To test this idea I grabbed the arj source code and added code to the decompressor to look for sub-optimal references into the sliding window. This looked promising. It showed that the challenge file had a lot of sub-optimal references, and the other arj archives I had did not have any, so I was going in the right direction. However, although there were a lot of sub-optimal references, they weren’t only short by a single character, so it wasn’t using the encoding scheme that I’d thought of. It must be modifying the references in a different way.

Here are a couple of examples of the output that I got from my modified decompressor:

last ref was suboptimal: off: 272, len: 9, char: 32:
last ref: .  How to
last nxt:  Pi
this txt:  Ma

This first example shows the most common sub-optimal reference, the reference was one byte short and the missing character was a space. In this output “last ref” is the text of the sub-optimal reference, “last nxt” is the text immediately following the reference in the sliding window that could have been part of the reference, and “this txt” is the text being reference afterwards. In this case we can see that “ Pi” was available in the window, which starts with a space, and we’re now processing the following reference that started with a space. The last reference should have been one byte longer and included the space.

last ref was suboptimal: off: 1728, len: 6, char: 32:
last ref: Phrack
last nxt:  World News Issue 3 Part
this txt:  World News Issue 3 Part

This second example shows a sub-optimal reference with a lot more characters missing. The first reference was “Phrack“, but why wasn’t the “ World News Issue 3 Part” text also part of that reference? This following reference is totally redundant, all of the text was available in the window and could have been part of the first reference.

This is where I really started to get stuck. I knew I was definitely on the right track, but there were just so many different ways that the hidden data could be encoded using modified reference lengths. There were exactly 128 sub-optimal references that were followed by a literal character, which seemed really promising, it’s divisible by 8 and would result in a 16 byte flag, but every variation of encoding that I tried using these just output garbage. Also, there were a lot of sub-optimal references that were followed by another reference instead of a literal, why were they there?

In total there were 1050 sub-optimal references of all types. This isn’t divisible by 8… but it is divisible by 7… could the flag be encoded with 7-bit characters? Could the number of missing characters from the references be used to encode the data? There were just too many possibilities.

I started googling for existing LZ77 steganography techniques and found a couple of existing implementations:

Although Jan’s technique shouldn’t result in any sub-optimal references like those I was seeing, I was starting to get a bit desperate, so I modified the decompressor to look for cases where there was more than one possibility in the window, and to check which one was used. There were many cases where there were multiple possibilities, but the challenge file was always using the last (and closest) one. So that was that one ruled out too, and google had no more suggestions, so I was on my own again.

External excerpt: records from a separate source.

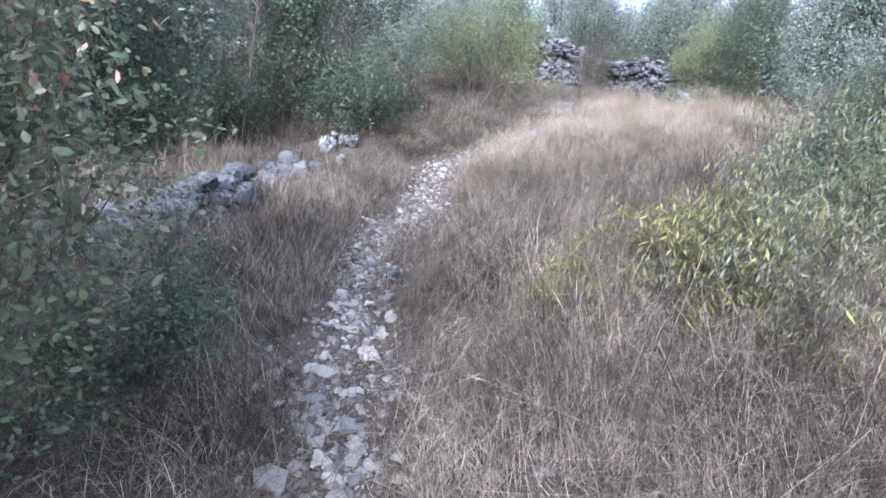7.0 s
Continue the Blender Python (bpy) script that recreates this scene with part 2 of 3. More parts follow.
def half_width(y):
    y = np.asarray(y, float)
    return 0.27 + 0.05 * np.sin(y * 1.7) + 0.04 * np.sin(y * 4.3 + 1) + np.interp(y, [4.4, 5.2, 6.2, 7.2], [0, 0.2, 0.2, 0]) + np.interp(y, [12.2, 13.0, 14.8, 15.6], [0, 0.12, 0.12, 0])


def lattice(x, y, size, seed):
    """Smooth value noise from 0 to 1 on a grid of that size."""
    x, y = np.asarray(x, float) / size, np.asarray(y, float) / size
    i, j = np.floor(x), np.floor(y)
    u, v = x - i, y - j
    u, v = u * u * (3 - 2 * u), v * v * (3 - 2 * v)

    def at(a, b):
        h = np.sin(a * 127.1 + b * 311.7 + seed * 74.7) * 43758.5453
        return h - np.floor(h)
    return (at(i, j) * (1 - u) + at(i + 1, j) * u) * (1 - v) + (at(i, j + 1) * (1 - u) + at(i + 1, j + 1) * u) * v


def ground(x, y):
    x, y = np.asarray(x, float), np.asarray(y, float)
    z = smooth_interp(y, RISE_Y, RISE_Z, 0.6)
    d = x - route(y)
    bank = np.interp(y, [3, 5.5, 8, 20, 24, 40], [0.02, 0.08, 0.19, 0.19, 0.12, 0.05])
    right = np.clip(d - 0.45, 0, None)
    z = z + bank * 3.4 * np.tanh(right / 3.4)
    z = z - 0.13 * np.clip(d - 3.6, 0, 5) * np.interp(y, [5.5, 7.5, 10.5, 13], [0, 1, 1, 0])
    left = np.clip(-d - 2.8, 0, None)
    z = z - 0.1 * 8.0 * np.tanh(left / 8.0)
    rough = np.clip(np.abs(d) - 0.3, 0, 1)
    z = z + rough * (0.085 * np.sin(x * 1.9 + y * 0.7) * np.sin(y * 1.6 - x * 0.5) + 0.035 * np.sin(x * 4.1 + 1 + np.sin(y * 1.3)) * np.sin(y * 4.6 + np.sin(x * 1.7)))
    z = z + np.clip((np.abs(d) - 0.5) / 0.8, 0, 1) * (0.13 * (lattice(x, y, 0.85, 1) - 0.5) + 0.06 * (lattice(x, y, 0.4, 2) - 0.5))
    return z


def gz(x, y):
    return float(ground(x, y))


def axis_steps(a, b, step, far):
    mid = np.arange(a, b + step / 2, step)
    out = []
    g, p = step, 0.0
    while p < far:
        g *= 1.35
        p += g
        out.append(p)
    out = np.array(out)
    return np.concatenate([a - out[::-1], mid, b + out])


def build_ground():
    xs, ys = axis_steps(-9, 9, 0.1, 900), axis_steps(-3, 25, 0.1, 900)
    gx, gy = np.meshgrid(xs, ys)
    z = ground(gx, gy)
    v = np.stack([gx, gy, z], -1).reshape(-1, 3)
    nx = len(xs)
    i, j = np.meshgrid(np.arange(nx - 1), np.arange(len(ys) - 1))
    a = (j * nx + i).ravel()
    quads = np.stack([a, a + 1, a + nx + 1, a + nx], 1)
    me = fast_mesh("ground", v, quads, np.zeros((0, 3), int), SOIL)
    me.shade_smooth()
    return tagged(new("ground", me), "dry hillside earth covered with straw and grass litter", "ground", kind="structure")


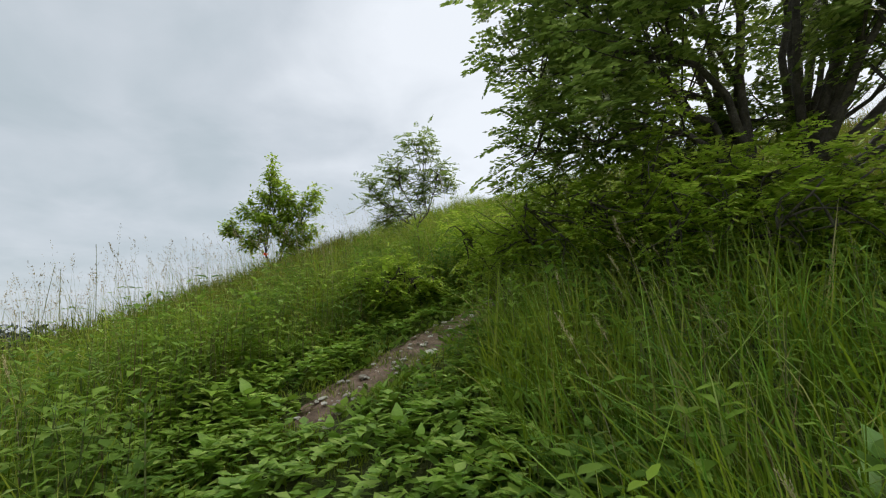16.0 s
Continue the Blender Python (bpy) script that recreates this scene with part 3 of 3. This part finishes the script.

I was starting to think that I wasn’t going to complete this one. It was Sunday evening and I’d been working on this for a whole day, using up half of the time I had for the challenges, and I was totally out of ideas. I’d been scrolling up and down in the list of sub-optimal references failing to spot any pattern when I stopped to eat. Then while I was eating a thought came to me… a lot of the references to Phrack were exactly six characters long… wasn’t that a bit of a coincidence?

So I took one more look through the sub-optimal reference list, and it wasn’t just a lot of the references to Phrack. It was all of them! “Phrack” never occurred as part of any other reference, it only occurred in a six character reference that contained nothing but “Phrack”. Hmm… how could data be encoded in that? Then I wondered if “Phrack” ever occurred outside of a reference? In theory it should only happen for the first occurrence. Another quick modification to the decompressor to get it to check and yes, there were many literal occurrences of “Phrack”.

That naturally led to the thought that a reference to “Phrack” in the window could encode a one bit, and a literal “Phrack” could encode a zero. Another quick modification to the decompressor and… garbage again! Now I wasn’t too hopeful, but there was one last thing to try, reverse the encoding, window = 0, literal = 1, and… there it is… I couldn’t quite believe my eyes, but it just printed the flag!

Here’s the diff to the decoder:

diff --git a/decode.c b/decode.c
index b474cef..96f27be 100644
--- a/decode.c
+++ b/decode.c
@@ -536,6 +536,20 @@ static short decode_len()
 /* Decodes the entire file, using method 4 */
+void outputbit(int bit)
+{
+       static unsigned char byte = 0;
+       static int pos = 0;
+
+       byte |= bit << pos;
+       if(++pos == 8)
+       {
+               printf("%c", byte);
+               pos = 0;
+               byte = 0;
+       }
+}
+
 void decode_f(int action)
 {
  int i;
@@ -544,6 +558,7 @@ void decode_f(int action)
  int r;
  static unsigned long ncount;
+printf("\n");
  if(ntext==NULL)
   ntext=malloc_msg(FDICSIZ);
  decode_start_stub();
@@ -557,6 +572,8 @@ void decode_f(int action)
   {
    ncount++;
    ntext[r]=(unsigned char)(bitbuf>>8);
+   if(r - 5 >= 0 && memcmp(&ntext[r-5], "Phrack", 6) == 0)
+    outputbit(1);
    fillbuf(8);
    if(++r>=FDICSIZ)
    {
@@ -572,6 +589,10 @@ void decode_f(int action)
    ncount+=(unsigned long)j;
    if((i=r-decode_ptr()-1)<0)
     i+=FDICSIZ;
+
+   if(j == 6 && memcmp(ntext+i, "Phrack", 6) == 0)
+    outputbit(0);
+
    while(j-->0)
    {
     ntext[r]=ntext[i];

That Was Fun!

With Phrack finally solved I decided to call it a day. I only had an hour or so left, so it was unlikely I’d solve another one, and I’d already done a lot better than I expected. If they hold another competition this year then I might have to enter it properly.